24 June 2022

VALS opposes the creation of the new indictable offence of “grossly offensive public conduct” as the need for the proposed offence has not been sufficiently demonstrated. The Government should not be prioritising the creation of more criminal offences, when it continues to ignore much needed reforms that will have far greater impacts.

There is no “gap” to fill as existing offences adequately and appropriately cover the conduct that would be captured by the new offence. We know that public order offences are used to disproportionality criminalise people who are already over-represented in the criminal legal system, including Aboriginal and/or Torres Strait Islander people. There is a clear risk that Aboriginal people will also be disproportionality affected by this offence.

Whilst the Government focuses on responding to one discrete incident, reforms that are urgently needed to prevent Aboriginal deaths are left languishing for years.

In June 2022, the Victorian Coroners Court heard compelling and condemning evidence in relation to the death of Veronica Marie Nelson, a proud Gunditjmara, Dja Dja Wurrung, Wiradjuri and Yorta Yorta woman, who passed away in custody on 2 January 2019. Three years have passed and the laws and policies that contributed to her death have not been changed.

Instead of expanding and reinforcing criminal responses, the Government should be urgently reforming the punitive bail system, raising the age of criminal responsibility to at least 14 years and providing culturally safe healthcare in prisons.

The priority being given to this legislative reform also represents a broader trend of criminalisation and punitive responses.

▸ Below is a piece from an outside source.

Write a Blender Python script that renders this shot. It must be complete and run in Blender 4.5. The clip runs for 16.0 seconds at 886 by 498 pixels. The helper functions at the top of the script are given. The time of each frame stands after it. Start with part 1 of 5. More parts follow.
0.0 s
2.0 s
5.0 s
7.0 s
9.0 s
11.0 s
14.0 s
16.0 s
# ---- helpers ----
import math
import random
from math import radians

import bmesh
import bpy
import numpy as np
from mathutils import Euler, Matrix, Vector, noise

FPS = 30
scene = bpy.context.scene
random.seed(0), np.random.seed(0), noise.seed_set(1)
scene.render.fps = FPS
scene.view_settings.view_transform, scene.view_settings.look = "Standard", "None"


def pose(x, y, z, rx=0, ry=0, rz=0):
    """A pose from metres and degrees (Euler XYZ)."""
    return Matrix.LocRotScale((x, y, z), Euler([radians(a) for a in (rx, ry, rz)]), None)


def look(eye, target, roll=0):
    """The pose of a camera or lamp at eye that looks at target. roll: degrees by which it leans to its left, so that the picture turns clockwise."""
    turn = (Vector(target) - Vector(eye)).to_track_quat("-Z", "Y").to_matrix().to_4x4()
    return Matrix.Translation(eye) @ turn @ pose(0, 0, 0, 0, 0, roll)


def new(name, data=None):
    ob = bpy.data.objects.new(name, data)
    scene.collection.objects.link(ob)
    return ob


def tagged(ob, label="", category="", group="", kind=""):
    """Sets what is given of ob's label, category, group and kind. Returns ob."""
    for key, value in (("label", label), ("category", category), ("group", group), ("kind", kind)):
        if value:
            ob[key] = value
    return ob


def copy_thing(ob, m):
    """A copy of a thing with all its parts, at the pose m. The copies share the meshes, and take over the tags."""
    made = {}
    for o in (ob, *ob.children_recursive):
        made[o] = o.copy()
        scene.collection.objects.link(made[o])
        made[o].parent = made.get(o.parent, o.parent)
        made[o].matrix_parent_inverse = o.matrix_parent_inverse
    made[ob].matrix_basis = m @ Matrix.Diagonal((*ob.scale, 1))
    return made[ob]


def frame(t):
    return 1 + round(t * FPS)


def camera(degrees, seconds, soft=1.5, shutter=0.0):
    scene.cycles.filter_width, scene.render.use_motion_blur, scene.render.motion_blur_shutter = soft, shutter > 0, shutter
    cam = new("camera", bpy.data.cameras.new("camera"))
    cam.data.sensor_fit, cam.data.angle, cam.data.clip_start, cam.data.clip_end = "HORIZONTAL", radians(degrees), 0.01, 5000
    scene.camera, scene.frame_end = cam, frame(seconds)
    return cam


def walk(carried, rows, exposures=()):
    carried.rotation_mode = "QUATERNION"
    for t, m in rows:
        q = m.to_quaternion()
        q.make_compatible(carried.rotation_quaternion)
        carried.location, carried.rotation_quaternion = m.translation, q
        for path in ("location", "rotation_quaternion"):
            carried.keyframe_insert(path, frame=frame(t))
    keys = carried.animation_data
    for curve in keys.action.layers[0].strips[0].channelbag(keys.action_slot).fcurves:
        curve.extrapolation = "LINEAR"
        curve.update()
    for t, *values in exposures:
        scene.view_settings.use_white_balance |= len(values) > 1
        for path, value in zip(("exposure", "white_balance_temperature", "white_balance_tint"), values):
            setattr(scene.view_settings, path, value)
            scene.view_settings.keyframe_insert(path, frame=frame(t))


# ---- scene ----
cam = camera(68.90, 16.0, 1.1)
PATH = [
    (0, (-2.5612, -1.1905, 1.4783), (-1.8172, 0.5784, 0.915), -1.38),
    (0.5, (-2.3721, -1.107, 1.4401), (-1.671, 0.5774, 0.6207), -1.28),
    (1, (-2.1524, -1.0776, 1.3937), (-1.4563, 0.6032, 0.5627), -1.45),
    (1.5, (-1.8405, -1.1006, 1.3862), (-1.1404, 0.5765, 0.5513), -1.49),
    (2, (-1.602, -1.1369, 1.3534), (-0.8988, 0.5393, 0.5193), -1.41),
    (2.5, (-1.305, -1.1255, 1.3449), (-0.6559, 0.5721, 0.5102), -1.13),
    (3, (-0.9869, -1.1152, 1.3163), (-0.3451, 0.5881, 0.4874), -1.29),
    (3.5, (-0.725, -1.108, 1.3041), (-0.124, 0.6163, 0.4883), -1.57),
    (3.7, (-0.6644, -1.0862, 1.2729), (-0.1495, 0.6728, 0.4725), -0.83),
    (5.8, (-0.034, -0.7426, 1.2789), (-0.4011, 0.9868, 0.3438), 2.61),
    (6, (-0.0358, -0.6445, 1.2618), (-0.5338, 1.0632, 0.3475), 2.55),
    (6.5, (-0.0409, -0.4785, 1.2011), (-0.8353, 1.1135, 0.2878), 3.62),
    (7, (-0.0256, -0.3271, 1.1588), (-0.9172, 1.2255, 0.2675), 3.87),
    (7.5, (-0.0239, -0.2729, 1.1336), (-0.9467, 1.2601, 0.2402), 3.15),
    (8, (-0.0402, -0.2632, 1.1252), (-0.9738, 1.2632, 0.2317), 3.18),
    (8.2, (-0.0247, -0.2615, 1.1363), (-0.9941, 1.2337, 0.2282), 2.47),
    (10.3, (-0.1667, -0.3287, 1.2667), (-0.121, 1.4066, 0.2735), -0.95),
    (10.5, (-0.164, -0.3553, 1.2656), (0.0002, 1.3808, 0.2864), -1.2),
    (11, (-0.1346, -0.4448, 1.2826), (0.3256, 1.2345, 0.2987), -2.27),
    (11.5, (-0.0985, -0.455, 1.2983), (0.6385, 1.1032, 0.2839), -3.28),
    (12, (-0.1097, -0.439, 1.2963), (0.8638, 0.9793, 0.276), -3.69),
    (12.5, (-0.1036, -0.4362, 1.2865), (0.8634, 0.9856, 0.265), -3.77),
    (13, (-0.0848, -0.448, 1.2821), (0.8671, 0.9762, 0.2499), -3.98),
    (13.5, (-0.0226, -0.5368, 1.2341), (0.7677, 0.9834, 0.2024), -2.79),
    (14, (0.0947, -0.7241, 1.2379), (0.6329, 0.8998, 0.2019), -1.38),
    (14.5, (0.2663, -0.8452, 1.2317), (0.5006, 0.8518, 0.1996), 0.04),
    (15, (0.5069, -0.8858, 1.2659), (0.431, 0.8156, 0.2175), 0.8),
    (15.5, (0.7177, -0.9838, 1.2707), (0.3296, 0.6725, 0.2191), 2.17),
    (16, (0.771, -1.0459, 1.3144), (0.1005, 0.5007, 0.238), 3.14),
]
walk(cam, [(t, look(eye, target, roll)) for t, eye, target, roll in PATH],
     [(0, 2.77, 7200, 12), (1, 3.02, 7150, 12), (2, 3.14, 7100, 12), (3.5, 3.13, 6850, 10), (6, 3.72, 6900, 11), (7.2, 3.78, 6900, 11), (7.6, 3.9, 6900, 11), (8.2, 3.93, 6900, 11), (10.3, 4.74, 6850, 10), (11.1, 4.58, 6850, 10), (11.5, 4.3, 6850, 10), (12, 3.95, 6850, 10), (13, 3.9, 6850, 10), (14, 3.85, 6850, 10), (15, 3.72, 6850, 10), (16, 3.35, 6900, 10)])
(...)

The Victorian Government should stop investing in police, building new prisons and expanding police powers and criminal offences. Instead, they should be investing in measures to support people to stay out of the criminal legal system.

Quotes Attributable to Nerita Waight, CEO of VALS

The Government should not be spending resources creating more criminal offences, when it continues to ignore much needed reforms that will have far greater impacts, particularly on marginalised and racialised people.

Instead of focusing on criminal responses, the Government should be urgently reforming the punitive bail system, raising the age of criminal responsibility to at least 14 years and providing culturally safe, equitable healthcare in prisons.